BREAKING DOWN Absorbed

Absorbed overhead is manufacturing overhead that has been allocated to produced goods or other cost objects. Cost objects are specific items for which a company wants to quantify costs for managerial accounting purposes. A service, segment, project, activity and corporate department are all examples of a cost object. Overhead represents indirect costs (i.e., not direct labor or materials) that are assigned to a product or cost object using an overhead rate. When this overhead is allocated, it becomes absorbed. There are times when overhead is either overabsorbed or underabsorbed, meaning that the allocated amount is higher or lower than the actual amount incurred. A firm will eventually correct the imbalance to produce more accurate cost accounting records.

An absorbed price increase of a cost input refers to a company bearing the additional cost instead of passing it on to its customers. This would cut into the company's profit margin, but it is a conscious decision by management to maintain customer satisfaction with respect to price, especially if the product or service in question is subject to a measure of demand elasticity or if there are many competitors in the market. The company would rather keep the sale at a lower margin rather than lose it altogether. For example, let's say a peanut butter company's cost for peanuts increases from 50 cents per jar to $1.00 per jar.
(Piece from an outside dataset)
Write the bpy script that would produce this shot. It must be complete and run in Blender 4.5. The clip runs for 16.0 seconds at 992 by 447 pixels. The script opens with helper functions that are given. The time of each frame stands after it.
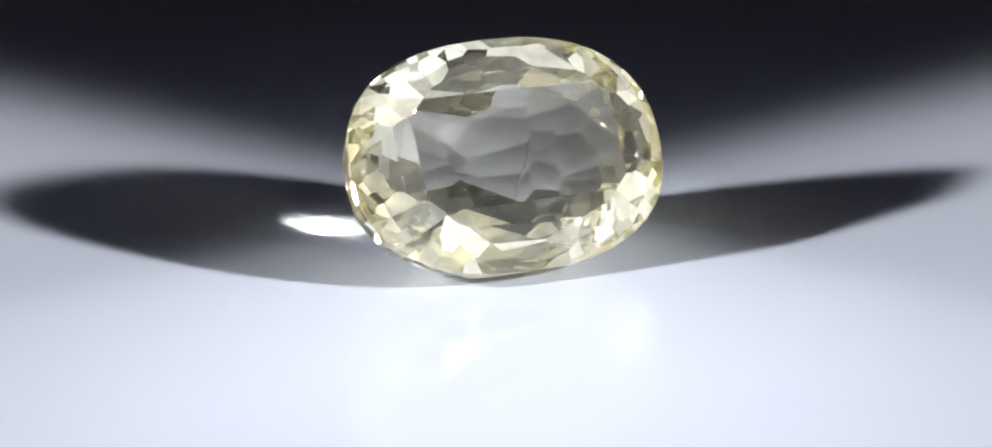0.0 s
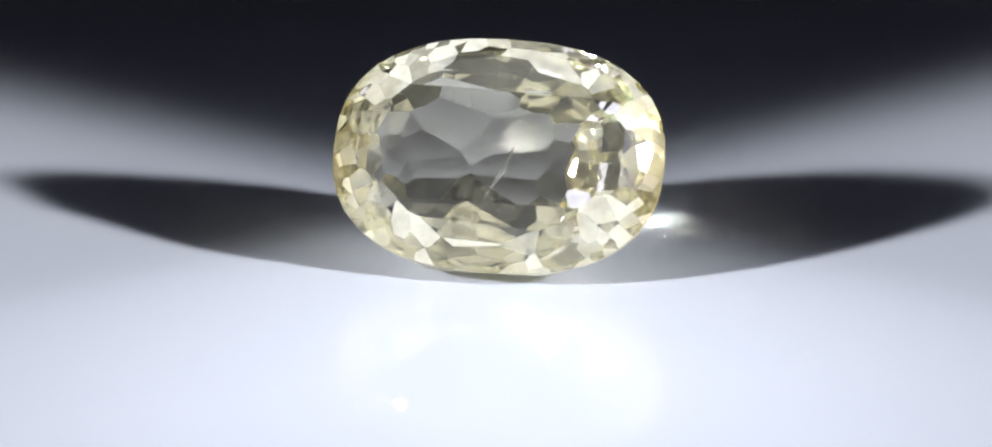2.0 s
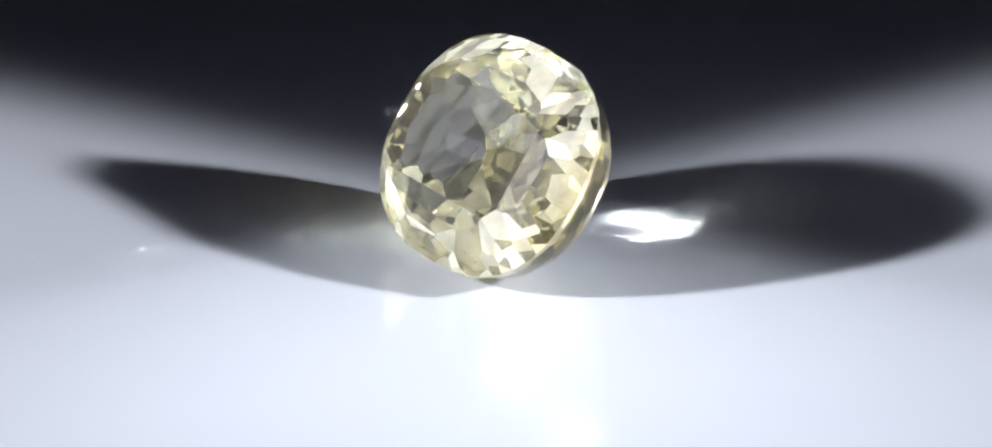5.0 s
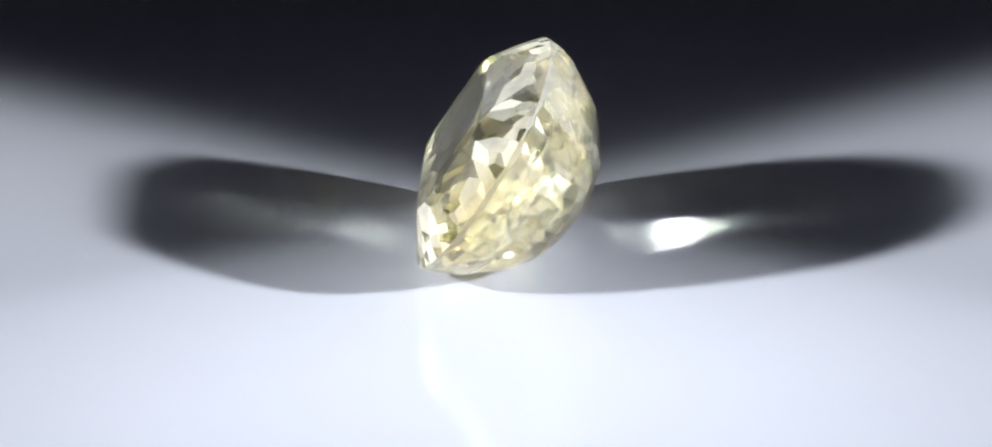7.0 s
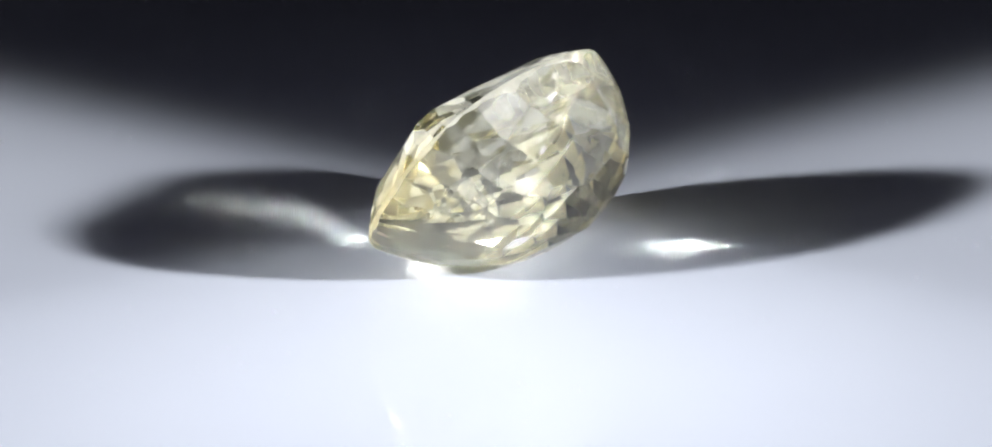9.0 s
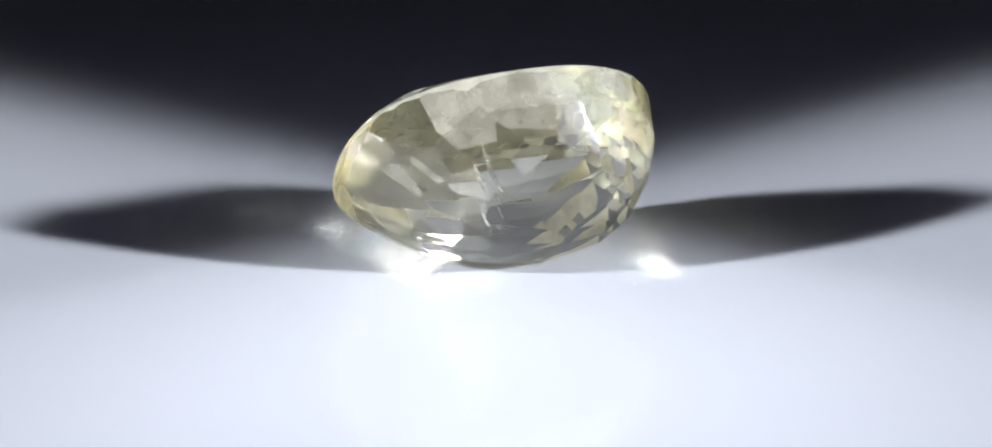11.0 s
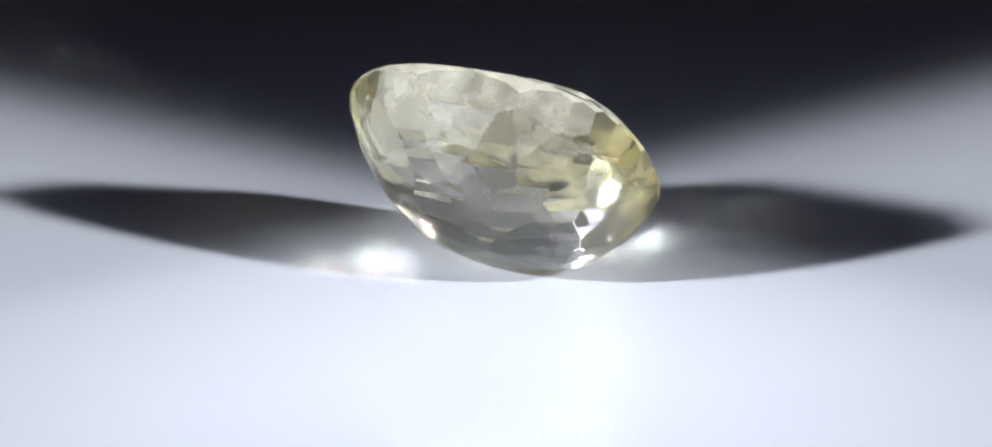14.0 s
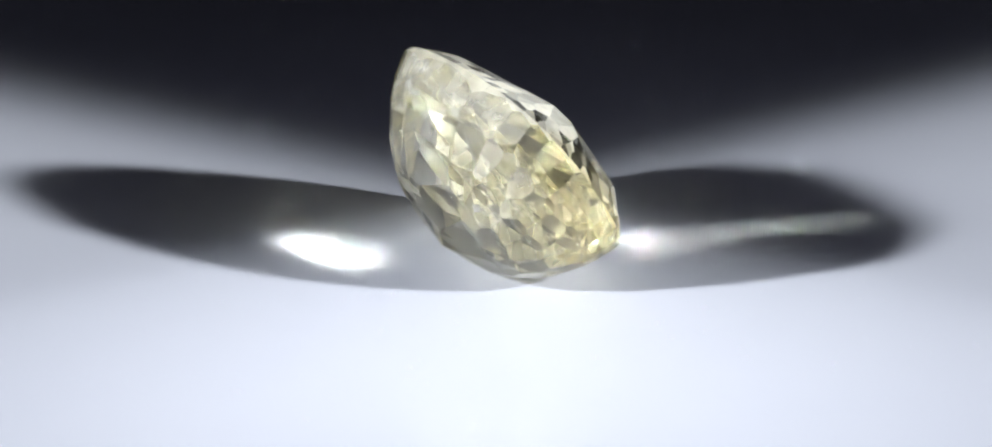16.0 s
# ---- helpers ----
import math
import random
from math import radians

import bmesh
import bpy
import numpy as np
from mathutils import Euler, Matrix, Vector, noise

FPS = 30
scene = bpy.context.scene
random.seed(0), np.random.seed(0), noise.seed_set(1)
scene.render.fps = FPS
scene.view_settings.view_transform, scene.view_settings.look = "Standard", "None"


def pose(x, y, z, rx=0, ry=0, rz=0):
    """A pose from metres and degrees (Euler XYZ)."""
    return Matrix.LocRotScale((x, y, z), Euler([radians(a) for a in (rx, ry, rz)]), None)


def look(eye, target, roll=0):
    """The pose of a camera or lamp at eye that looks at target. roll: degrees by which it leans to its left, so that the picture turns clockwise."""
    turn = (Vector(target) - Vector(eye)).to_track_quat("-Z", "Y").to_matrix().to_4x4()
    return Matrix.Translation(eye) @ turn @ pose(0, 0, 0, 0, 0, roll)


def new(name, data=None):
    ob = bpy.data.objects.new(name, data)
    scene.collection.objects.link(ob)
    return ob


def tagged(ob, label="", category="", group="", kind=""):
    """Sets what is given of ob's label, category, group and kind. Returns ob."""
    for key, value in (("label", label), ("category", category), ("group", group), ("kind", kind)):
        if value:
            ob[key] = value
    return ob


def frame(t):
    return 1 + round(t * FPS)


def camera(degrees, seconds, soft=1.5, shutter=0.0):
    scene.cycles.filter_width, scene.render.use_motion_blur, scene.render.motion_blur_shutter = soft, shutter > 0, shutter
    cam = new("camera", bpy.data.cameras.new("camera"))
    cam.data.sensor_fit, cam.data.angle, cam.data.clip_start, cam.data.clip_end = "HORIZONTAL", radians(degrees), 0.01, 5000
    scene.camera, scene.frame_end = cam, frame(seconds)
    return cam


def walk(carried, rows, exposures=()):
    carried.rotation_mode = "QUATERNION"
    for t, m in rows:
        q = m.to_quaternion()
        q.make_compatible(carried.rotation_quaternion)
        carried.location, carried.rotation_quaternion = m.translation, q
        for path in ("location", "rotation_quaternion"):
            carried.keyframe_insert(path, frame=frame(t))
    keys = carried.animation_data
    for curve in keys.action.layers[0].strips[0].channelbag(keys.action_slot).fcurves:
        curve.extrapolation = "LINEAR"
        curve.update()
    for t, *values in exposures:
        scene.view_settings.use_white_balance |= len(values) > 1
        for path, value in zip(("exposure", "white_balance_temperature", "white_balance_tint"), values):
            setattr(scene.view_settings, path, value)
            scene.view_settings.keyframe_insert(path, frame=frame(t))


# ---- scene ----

# All lengths of this tiny scene are written in units of 0.021 mm and scaled to metres: the stone is 11 mm long.
U = 2.1e-5

# ---- camera: a macro lens on a stand, 19.8 degrees above the surface ----
cam = camera(10.0, 16.0, soft=2.0)
ELEV = radians(19.817)
EYE = Vector((-4.62, -8411.2, 3091.5)) * U
AIM = EYE + Vector((0, math.cos(ELEV), -math.sin(ELEV)))
walk(cam, [(0.0, look(EYE, AIM)), (16.0, look(EYE, AIM))])

# ---- light: two small spot lamps, front left and front right, in a dark room ----
scene.view_settings.exposure = 0.0
# the bright spots that the stone throws on the surface are kept whole and sharp
scene.cycles.sample_clamp_indirect = 0.0
scene.cycles.blur_glossy = 0.0
scene.cycles.use_guiding = True
scene.cycles.max_bounces, scene.cycles.transmission_bounces, scene.cycles.glossy_bounces = 16, 16, 16
world = bpy.data.worlds.new("dark_room")
world.use_nodes = True
world.node_tree.nodes["Background"].inputs["Color"].default_value = (0.70, 0.67, 1.0, 1)
world.node_tree.nodes["Background"].inputs["Strength"].default_value = 0.03
scene.world = world


def spot_lamp(name, eye, target, watts, half_angle, blend, radius, colour):
    data = bpy.data.lights.new(name, "SPOT")
    data.energy, data.color = watts, colour
    data.spot_size, data.spot_blend = radians(2 * half_angle), blend
    data.shadow_soft_size = radius
    ob = new(name, data)
    ob.matrix_world = look(Vector(eye) * U, Vector(target) * U)
    return ob


LAMP_COLOUR = (0.868, 0.905, 1.0)
# each lamp: a bright middle, and round it two wider, dimmer fills added
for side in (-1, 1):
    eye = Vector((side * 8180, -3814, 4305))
    spot_lamp("spot_lamp", eye, (-side * 3167, 527, 0), 2.7, 9.0, 0.6, 320 * U, LAMP_COLOUR)
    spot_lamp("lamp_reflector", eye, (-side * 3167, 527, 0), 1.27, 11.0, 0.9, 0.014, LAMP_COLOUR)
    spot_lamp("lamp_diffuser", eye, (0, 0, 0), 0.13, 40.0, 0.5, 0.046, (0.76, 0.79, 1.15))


# ---- materials ----
def material(name):
    m = bpy.data.materials.new(name)
    m.use_nodes = True
    return m, m.node_tree.nodes, m.node_tree.links, m.node_tree.nodes["Principled BSDF"]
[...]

The company keeps the cost of one jar at $3 instead of raising it to $3.50, thus absorbing the increase in peanut price input. However, its profit margin declines.

When an underwriter is unable to sell all the shares of a bought deal in an IPO, it must take in the remaining shares on its own books. The unsold shares are said to be absorbed by the underwriter. A company that has been purchased in an M&A transaction will be absorbed when either the deal officially closes or when its integration with the acquirer is complete.